··· Supplied records

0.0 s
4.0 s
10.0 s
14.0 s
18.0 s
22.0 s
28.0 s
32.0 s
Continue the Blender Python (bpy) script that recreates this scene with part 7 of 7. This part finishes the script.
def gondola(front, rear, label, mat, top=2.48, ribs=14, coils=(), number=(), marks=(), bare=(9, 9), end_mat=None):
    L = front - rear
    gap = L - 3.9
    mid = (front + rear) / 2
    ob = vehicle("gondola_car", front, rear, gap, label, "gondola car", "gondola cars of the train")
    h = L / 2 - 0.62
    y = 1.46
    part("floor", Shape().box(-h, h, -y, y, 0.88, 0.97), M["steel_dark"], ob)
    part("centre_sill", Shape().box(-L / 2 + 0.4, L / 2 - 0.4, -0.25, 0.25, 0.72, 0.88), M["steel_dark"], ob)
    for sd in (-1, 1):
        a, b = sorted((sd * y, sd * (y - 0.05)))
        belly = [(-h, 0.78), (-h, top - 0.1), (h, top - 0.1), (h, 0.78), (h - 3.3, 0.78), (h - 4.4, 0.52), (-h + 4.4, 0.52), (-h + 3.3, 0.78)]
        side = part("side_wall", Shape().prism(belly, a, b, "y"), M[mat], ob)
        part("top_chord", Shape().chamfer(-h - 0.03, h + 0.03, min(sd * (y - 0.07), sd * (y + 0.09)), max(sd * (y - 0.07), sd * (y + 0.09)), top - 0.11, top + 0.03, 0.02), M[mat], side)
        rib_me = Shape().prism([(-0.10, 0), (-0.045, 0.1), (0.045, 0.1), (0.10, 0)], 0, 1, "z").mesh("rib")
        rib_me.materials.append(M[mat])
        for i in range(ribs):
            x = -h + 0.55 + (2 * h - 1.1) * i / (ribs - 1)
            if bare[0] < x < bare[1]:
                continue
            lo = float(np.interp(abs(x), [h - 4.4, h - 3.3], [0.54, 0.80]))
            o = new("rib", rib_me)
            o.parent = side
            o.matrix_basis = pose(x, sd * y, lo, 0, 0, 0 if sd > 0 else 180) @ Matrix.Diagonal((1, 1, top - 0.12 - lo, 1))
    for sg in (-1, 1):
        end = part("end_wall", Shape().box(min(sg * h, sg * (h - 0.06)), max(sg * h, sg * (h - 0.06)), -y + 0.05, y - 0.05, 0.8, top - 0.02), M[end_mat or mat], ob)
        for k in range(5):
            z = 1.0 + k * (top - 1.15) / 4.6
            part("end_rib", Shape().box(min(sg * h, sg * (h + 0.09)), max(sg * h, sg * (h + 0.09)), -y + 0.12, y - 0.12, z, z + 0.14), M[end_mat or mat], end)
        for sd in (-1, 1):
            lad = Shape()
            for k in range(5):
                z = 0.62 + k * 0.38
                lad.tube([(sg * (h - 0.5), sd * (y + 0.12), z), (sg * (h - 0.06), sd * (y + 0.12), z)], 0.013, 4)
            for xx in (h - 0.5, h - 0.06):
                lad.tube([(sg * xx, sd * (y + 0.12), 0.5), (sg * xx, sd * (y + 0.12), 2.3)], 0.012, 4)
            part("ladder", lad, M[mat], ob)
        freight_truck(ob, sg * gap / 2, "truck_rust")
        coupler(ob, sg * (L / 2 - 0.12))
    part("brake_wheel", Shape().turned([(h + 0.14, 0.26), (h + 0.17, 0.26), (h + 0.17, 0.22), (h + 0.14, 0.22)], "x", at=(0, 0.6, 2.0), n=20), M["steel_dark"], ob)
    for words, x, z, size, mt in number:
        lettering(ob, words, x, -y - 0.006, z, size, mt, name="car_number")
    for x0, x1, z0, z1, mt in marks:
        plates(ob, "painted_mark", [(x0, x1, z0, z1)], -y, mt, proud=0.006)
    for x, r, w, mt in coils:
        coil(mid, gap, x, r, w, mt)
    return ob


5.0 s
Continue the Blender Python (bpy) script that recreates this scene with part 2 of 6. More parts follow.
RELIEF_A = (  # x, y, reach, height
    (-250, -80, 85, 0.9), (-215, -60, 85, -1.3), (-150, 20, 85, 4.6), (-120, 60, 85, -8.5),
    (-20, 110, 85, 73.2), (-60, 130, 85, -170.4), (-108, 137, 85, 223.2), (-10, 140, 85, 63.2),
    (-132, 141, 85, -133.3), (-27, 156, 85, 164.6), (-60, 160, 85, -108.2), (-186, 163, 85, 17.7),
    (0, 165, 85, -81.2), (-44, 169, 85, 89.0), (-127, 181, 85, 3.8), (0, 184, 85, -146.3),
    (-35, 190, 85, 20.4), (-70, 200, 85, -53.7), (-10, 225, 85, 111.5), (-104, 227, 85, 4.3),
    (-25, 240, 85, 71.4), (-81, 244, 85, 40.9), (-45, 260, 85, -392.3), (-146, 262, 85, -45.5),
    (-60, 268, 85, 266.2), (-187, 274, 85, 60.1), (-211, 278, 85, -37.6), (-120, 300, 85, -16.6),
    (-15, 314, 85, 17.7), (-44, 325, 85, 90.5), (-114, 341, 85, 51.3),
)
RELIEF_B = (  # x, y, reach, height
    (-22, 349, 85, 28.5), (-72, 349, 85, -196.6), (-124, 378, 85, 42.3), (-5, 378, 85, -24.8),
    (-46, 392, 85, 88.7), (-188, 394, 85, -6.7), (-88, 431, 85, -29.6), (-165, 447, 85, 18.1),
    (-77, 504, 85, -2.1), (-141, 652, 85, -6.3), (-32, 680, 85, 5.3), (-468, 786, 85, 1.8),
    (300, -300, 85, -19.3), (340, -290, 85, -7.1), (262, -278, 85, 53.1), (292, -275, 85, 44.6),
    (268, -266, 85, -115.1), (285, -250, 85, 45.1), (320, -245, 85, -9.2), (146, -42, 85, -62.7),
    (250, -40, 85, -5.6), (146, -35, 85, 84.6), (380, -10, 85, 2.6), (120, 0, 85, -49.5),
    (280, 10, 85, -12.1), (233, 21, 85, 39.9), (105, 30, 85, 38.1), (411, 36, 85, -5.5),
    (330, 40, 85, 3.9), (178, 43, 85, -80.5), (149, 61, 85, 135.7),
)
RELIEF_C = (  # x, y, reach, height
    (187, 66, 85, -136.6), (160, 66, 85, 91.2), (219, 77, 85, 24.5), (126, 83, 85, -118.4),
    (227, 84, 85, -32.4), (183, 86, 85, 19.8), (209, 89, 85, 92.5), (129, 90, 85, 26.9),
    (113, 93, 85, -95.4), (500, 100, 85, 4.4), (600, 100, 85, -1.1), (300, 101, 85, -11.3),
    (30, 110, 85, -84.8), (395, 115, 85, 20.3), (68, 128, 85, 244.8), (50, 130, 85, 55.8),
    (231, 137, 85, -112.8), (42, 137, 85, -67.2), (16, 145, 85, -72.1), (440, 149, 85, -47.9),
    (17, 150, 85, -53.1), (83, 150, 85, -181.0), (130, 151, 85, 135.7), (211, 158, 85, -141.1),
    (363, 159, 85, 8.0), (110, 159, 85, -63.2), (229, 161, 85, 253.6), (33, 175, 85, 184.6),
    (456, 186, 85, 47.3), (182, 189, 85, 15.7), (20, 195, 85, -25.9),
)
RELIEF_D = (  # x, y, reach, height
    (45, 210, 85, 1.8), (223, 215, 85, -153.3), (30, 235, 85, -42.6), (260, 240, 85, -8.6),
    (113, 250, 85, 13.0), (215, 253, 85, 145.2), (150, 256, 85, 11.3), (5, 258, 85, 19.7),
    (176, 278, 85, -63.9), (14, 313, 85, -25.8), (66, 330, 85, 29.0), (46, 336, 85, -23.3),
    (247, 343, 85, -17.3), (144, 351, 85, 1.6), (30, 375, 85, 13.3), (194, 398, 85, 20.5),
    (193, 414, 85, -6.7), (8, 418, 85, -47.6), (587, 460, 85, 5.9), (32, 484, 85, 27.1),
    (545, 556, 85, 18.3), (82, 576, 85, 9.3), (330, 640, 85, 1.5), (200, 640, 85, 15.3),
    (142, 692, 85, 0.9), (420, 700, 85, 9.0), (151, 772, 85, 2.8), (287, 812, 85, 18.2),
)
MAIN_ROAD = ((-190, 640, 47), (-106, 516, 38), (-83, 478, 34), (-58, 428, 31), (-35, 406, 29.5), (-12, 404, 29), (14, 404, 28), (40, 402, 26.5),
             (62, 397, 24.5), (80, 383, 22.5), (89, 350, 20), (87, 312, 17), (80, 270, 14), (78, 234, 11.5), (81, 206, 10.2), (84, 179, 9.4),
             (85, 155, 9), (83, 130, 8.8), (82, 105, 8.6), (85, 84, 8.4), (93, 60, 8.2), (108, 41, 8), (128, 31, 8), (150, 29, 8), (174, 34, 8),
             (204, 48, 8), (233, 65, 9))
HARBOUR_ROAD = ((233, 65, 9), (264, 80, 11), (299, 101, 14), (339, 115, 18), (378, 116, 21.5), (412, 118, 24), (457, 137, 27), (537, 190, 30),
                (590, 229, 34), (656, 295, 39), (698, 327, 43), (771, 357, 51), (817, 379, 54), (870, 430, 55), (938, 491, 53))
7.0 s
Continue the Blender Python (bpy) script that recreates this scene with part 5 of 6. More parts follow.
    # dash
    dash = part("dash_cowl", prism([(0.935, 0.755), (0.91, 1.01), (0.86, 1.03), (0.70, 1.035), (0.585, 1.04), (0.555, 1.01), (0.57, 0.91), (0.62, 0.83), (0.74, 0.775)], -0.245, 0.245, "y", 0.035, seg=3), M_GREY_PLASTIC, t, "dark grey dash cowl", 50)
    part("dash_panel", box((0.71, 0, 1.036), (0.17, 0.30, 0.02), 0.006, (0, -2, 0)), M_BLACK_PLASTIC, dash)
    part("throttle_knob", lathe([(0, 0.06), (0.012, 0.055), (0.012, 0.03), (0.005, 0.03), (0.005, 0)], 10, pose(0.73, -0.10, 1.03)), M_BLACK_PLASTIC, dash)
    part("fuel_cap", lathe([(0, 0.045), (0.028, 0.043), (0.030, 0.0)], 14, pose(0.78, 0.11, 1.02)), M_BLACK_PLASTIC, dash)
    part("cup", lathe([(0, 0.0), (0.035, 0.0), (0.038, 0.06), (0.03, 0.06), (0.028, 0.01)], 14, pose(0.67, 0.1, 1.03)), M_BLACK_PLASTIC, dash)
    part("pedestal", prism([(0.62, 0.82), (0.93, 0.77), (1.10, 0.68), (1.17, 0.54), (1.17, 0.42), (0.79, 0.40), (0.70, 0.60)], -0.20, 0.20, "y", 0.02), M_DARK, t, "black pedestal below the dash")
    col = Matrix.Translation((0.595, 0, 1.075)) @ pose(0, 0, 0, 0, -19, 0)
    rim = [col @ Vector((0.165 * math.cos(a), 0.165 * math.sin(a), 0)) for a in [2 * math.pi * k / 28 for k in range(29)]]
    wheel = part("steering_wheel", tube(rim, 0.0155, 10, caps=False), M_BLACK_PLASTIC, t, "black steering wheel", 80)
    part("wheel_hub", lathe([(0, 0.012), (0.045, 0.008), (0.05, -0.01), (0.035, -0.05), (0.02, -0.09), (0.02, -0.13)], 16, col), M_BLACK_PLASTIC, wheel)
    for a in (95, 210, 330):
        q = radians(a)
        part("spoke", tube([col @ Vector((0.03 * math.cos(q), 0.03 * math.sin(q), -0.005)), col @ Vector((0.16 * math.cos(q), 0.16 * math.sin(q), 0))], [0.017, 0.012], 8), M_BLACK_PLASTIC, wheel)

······

◆ Written task
Write out every line of the data that holds the word "Blender".

◆ Solution to this exercise
Continue the Blender Python (bpy) script that recreates this scene with part 7 of 7. This part finishes the script.
Continue the Blender Python (bpy) script that recreates this scene with part 2 of 6. More parts follow.
Continue the Blender Python (bpy) script that recreates this scene with part 5 of 6. More parts follow.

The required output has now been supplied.